AA: I read this incredible piece that you wrote in Literary Hub, in June [2019], about envy. You were just talking then about the female relationship with the body, which is something that I’m thinking about a lot in my own life. I’m really unhappy with my body. Especially now that it’s not doing the things that it usually does because I’m not living the life I usually live. And you write in this piece – it’s called ‘The Writer Antonia Pont vs. Envy’: ‘If someone wants to make you look too much, then my advice is: fucking riot, because more is at stake than you know’. I feel like there’s a question in there about protecting your time and attention from not just social media but everything, to link it to what we’re talking about just now, with regards to protecting yourself from being co-opted by a gaze that’s not your own. By a frame of reference that’s not your own in terms of the body, not what sex is to you. You strike me as a person that works pretty hard at dismantling that stuff moment to moment.

AP: Yes, you’ve got to fight the fight. Don’t lie down. Do it standing up!

It’s really interesting that you connect that essay where I was thinking much more about when someone makes you look at everyone’s achievements. You know, this thing that happens. And, maybe I’m just more willowy and fragile than everyone else, but it’s pretty intense when everyone just presents their achievements over and over, in a list. At conferences, parties, scenes, festivals, everyone is rocking up to each other with a pre-prepared speech of Stuff That I’m Doing, Will Do, Have Done and Have Been Applauded For. You know, it’s like: ‘holy moly, like what? This is not a human exchange.’ Is this what we – as neoliberal subjects – are trained to do? Constantly to claim our turf, hoping that this intimidates someone else into incapacity. It’s just not much fun, actually. Others might find it fun. Maybe I don’t have a competitive style about the way I move through the world. I was talking about how, when we’re forced to look at other people’s gains or achievements or whatever, for many people, the question might be: does it incapacitate me? If so, then we could try to avoid [so much] exposure sometimes. Try to avoid having someone constantly tell you how great they’re doing or whatever, which is all this weird kind of smoke-and-mirrors that everyone’s involved with. Social media’s big on that sometimes. And sometimes not, when it can be real discussions happening about [shared] events and that’s quite interesting.
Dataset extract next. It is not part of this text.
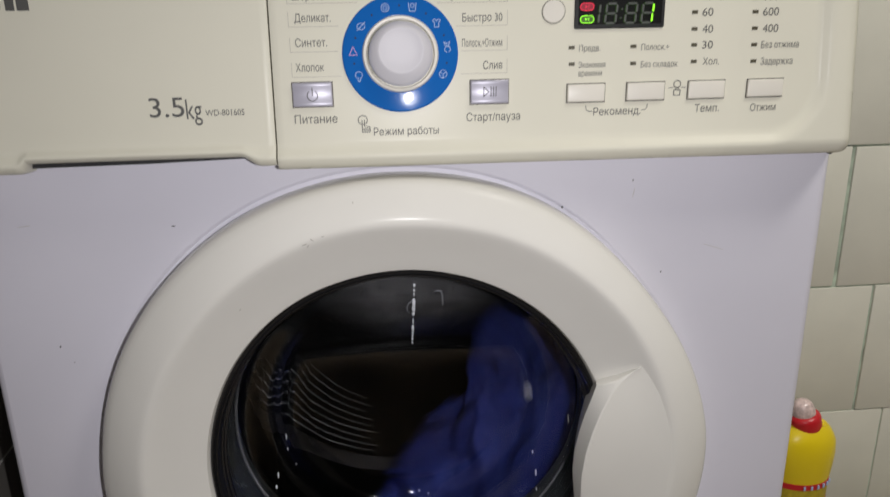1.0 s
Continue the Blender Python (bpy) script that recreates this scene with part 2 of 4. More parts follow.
def lettering(body, x0, x1, z_mid, cap, parent, y, material, lean=0.0):
    """Print on the panel: between x0 and x1, capitals cap high, centred on z_mid."""
    me = glyphs(body)
    co = np.empty(len(me.vertices) * 3)
    me.vertices.foreach_get("co", co)
    co = co.reshape(-1, 3)
    lo, hi = co[:, 0].min(), co[:, 0].max()
    k = cap / CAP
    out = np.zeros_like(co)
    out[:, 2] = z_mid - cap / 2 + co[:, 1] * k
    out[:, 0] = x0 + (co[:, 0] - lo) / (hi - lo) * (x1 - x0) + lean * (out[:, 2] - z_mid)
    out[:, 1] = y
    me.vertices.foreach_set("co", out.ravel())
    me.materials.clear()
    me.materials.append(material)
    me.name = "lettering"
    ob = new("lettering", me)
    ob.parent = parent
    return ob


# ---- the room ----
room = []
X0, X1, Y0, Y1, ZC = -0.378, 1.35, -1.45, 0.46, 2.45
for name, dims, mat in (
    ("wall_back", (X0 - 0.1, X1 + 0.1, Y1, Y1 + 0.1, 0, ZC), GROUT),
    ("wall_left", (X0 - 0.1, X0, Y0, Y1, 0, ZC), GROUT_PALE),
    ("wall_right", (X1, X1 + 0.1, Y0, Y1, 0, ZC), PLASTER),
    ("wall_front", (X0 - 0.1, X1 + 0.1, Y0 - 0.1, Y0, 0, ZC), DARK_PAINT),
    ("floor", (X0 - 0.1, X1 + 0.1, Y0 - 0.1, Y1 + 0.1, -0.1, 0), FLOOR),
    ("ceiling", (X0 - 0.1, X1 + 0.1, Y0 - 0.1, Y1 + 0.1, ZC, ZC + 0.1), PLASTER),
):
    ob = new(name, mesh_of(name, box(*dims), mat, smooth=False))
    tagged(ob, {"wall_back": "cream glazed tile wall with greenish grout", "wall_left": "grey-brown tiled side wall with pale joints",
                "floor": "mottled brown stone-look floor", "ceiling": "plain painted ceiling"}.get(name, "plain painted wall"), name.split("_")[0], kind="structure")
    room.append(ob)
wall_back, wall_left = room[0], room[1]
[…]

It’s also interesting to me that you connected this to sex. I’m interested in the danger of the scopic. Once I was joking with a friend of mine who’s deeply involved in psychoanalysis and I was joking that – you know – sex is not about the vision. It’s about what you feel in the dark. And then she joked back, saying: ‘except that it also is.’ The gaze is involved, you know, from a purely psychoanalytic stance. Looking is involved, and so that’s true too.

But, as I’ll say to anyone, I’ve never used porn in my life. (Except for one weird lesbo porn thing that my cousin thought I should see ‘cause he thought that if I was gay, he was being really racy. He’s like: ‘oh, I’ve got some lesbian porn that you’ll like’. And I was like: ‘can’t we just go to the beach and have the swim we planned? Why are we sitting here in this creepy apartment, watching this thing you think I want to see?’)

That’s the only time I’ve ever seen any porn and I’ve prevented myself because I don’t want to see [or get training in] that gaze … Of course, it’s totally there, you know, and I say all this out of ignorance of the form, since – of course I know – it’s as diverse as you could possibly want. Heaps of people who make porn are like also trying to subvert that gaze. It’s a whole thing. So, I’m also in an ignorant position regarding those productions, but there’s something about being forced to see one’s own position sexually as a thing, rather than to experience it. And I think it’s confusing in a way. It’s like, if we want to dissect – in male/female het-relations – different kind of positions, then I don’t know…People can see one position as less dignified than the other and that’s really problematic, if that’s someone’s pleasure. I think it’s weird, and just a bit thankless to be told: ‘oh, you know, when you do this act, this is how you look. Doesn’t look very dignified, does it? Or, you know, it looks like you’re kind of taking it, or it looks like … whatever.’ And maybe, we shouldn’t be looking so much because actually the experience of it is really not like the film’s gaze at all.

And maybe for some people, that doesn’t bother them, but I think there’s this interest for me in a sort of levity and intensity of experience, in humour and dignity, basically. And, how does this dignity function? Because I’m still surprised, despite the fact that we’re supposedly secular or post-secular or whatever you want to say, that actually guilt features; people have guilt around sex and desire, [build sex and desire around guilt]. It’s still there. People feel guilty about wanting stuff, and it’s not joyous. And I think there’s something for me about what I – from the outside, in my ignorance of it – perceive porn to possibly be (and I don’t really want to be enlightened) that it also functions really conservatively. A sort of profound conservatism, you know. A bit like how people wondered if de Sade was in fact profoundly conservative. If we are rebelling against something or imagining that we are naughty [or ‘bad], it’s only in relation to a paradigm that says that that even matters. To really transcend guilt and a certain conservatism, you have to get out of there, you know?